Both systems provide mechanisms to punish those who have inflicted harm. Regardless the harm was intentional or not signifies that the society we live in are concerned that the guilty must be punished. The tort of negligence has been derived from a fault based system. Society's attitude to the fault principle has been enhanced by moral and social issues. Firstly this conception that the tortfeasor10 shall be punished allows the victims to seek justice; secondly that the deterrent value enhances society's norm on issues of civil wrongs.

Negligence however has been concerned with improper manner of doing things which are safe (and therefore reasonable) enough when properly carried out, and not with activities which remain dangerous despite all reasonable precaution. The general assumption being that negligence is annulled if all reasonable let alone all possible precautions were taken. This is essential when dealing with common place, but not with extra hazardous activity as illustrated in the rule of Rylands v Fletcher.

Negative attitude towards strict liability mirrors a belief that negligence represents the only true mechanism to solve common law liability. Tony Honore's argument of strict liability makes reference to strict liability as a matter of not fault but 'bad luck'. This includes ordinary activity. The developments of the tort law have changed significantly through centuries. Society's attitude has changed towards the culture of blame and in some extent the residue of the strict liability concept in law determines that strict liability is run parallel to fault liability.
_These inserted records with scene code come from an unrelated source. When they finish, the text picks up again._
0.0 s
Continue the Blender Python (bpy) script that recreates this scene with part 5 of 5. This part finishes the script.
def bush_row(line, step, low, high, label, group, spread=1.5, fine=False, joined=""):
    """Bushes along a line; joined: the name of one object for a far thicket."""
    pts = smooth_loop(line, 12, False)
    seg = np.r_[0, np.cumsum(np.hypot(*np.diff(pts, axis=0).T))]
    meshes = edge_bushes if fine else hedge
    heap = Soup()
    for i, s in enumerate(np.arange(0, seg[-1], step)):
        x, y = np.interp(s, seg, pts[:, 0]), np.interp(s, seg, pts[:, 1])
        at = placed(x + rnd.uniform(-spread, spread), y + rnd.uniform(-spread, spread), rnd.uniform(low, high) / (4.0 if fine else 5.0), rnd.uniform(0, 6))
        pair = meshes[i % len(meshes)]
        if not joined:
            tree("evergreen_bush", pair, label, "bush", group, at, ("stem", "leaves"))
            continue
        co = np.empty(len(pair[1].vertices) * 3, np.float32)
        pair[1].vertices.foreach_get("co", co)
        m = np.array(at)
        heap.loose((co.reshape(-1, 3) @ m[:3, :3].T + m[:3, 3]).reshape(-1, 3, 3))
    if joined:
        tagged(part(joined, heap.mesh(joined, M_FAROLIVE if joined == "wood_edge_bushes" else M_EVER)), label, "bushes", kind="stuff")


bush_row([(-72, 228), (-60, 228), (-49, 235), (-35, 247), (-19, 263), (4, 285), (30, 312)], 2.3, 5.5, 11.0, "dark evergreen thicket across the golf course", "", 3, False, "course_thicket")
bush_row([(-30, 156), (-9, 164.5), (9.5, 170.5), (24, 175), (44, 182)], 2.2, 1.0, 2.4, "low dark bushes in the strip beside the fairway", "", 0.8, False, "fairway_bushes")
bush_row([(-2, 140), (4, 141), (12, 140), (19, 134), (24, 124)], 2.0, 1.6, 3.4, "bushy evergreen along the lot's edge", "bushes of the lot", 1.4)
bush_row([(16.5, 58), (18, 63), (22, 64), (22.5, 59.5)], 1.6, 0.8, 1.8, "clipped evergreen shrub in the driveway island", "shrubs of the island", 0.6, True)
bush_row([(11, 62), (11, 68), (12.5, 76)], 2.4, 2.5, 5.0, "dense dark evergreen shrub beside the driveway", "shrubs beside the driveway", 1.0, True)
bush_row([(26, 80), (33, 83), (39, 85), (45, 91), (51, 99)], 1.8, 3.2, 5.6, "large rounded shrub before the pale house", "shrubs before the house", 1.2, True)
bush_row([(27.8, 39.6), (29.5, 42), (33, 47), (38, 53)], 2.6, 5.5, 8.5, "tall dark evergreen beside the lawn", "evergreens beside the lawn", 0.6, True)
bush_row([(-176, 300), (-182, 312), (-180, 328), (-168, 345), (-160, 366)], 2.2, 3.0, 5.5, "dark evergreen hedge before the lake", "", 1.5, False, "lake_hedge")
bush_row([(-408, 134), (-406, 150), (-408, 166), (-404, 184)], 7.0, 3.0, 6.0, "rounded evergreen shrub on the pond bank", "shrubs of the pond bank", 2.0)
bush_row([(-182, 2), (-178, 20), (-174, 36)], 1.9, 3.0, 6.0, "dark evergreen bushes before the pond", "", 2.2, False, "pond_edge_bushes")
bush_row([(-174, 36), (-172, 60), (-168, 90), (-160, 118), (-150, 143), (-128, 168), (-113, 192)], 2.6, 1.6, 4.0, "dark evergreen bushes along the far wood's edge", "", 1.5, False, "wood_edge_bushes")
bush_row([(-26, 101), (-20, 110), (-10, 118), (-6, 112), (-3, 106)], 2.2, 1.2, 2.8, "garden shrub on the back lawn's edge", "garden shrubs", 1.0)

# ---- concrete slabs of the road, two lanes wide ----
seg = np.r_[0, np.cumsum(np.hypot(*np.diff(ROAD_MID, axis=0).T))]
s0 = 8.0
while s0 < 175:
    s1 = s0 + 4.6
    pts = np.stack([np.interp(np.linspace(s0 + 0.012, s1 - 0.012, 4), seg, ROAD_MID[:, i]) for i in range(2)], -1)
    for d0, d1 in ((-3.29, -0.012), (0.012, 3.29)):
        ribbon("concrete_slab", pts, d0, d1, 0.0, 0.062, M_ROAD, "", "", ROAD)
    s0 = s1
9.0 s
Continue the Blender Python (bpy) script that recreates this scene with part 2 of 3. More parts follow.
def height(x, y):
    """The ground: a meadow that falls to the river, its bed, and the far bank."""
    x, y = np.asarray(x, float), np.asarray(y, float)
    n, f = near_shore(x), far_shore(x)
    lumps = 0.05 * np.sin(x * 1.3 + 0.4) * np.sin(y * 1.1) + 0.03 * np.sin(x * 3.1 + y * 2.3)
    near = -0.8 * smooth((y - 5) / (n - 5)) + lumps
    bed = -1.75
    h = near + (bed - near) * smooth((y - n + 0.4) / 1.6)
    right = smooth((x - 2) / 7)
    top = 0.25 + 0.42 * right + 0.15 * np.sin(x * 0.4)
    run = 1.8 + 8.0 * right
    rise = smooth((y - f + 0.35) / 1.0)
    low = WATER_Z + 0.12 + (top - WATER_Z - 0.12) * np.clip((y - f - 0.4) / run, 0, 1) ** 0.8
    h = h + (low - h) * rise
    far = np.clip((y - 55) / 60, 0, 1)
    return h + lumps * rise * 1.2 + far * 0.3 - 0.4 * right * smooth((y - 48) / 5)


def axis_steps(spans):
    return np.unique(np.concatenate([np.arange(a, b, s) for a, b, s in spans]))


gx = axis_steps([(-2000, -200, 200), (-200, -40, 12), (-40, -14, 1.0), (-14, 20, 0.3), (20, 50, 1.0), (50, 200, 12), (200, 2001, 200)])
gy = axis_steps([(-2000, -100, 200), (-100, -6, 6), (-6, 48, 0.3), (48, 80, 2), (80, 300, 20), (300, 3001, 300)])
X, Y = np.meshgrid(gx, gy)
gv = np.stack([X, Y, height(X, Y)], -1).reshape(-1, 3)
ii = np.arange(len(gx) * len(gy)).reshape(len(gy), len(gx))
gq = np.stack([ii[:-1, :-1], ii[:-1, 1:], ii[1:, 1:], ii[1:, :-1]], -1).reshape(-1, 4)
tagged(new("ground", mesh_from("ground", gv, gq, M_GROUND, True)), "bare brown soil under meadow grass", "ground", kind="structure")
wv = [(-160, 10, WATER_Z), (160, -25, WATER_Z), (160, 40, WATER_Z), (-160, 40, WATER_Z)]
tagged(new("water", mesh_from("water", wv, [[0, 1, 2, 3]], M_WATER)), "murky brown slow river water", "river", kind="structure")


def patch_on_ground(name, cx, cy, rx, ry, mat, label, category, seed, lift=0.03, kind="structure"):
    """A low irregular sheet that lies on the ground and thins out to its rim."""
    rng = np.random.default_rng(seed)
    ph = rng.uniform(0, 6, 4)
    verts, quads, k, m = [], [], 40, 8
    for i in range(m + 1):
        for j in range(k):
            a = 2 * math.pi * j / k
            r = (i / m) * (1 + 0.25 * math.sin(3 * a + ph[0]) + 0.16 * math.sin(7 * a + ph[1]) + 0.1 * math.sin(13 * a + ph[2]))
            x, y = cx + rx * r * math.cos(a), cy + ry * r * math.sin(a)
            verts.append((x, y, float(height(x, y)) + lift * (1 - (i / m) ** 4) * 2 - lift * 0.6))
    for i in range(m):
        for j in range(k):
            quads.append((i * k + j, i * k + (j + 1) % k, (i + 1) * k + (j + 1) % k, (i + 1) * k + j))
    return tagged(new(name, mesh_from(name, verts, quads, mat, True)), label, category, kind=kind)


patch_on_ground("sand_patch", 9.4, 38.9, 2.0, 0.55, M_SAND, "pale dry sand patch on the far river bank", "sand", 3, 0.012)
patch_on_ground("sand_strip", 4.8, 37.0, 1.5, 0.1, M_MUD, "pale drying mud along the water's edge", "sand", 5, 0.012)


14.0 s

For some it has been stated that these two systems are sufficient control mechanisms for persons conduct Tort maintains normative rules in society; it does this by having present the elements of tort. These are an act, omission, causation, fault, protected interest and damage which amount to liability in tort. Therefore if one of these elements was not present then no tort is committed. The concept of strict liability has demonstrated some resemblance to a fault based system. This has been that negligence and strict liability aim to provide the victim compensation for the injury they have suffered.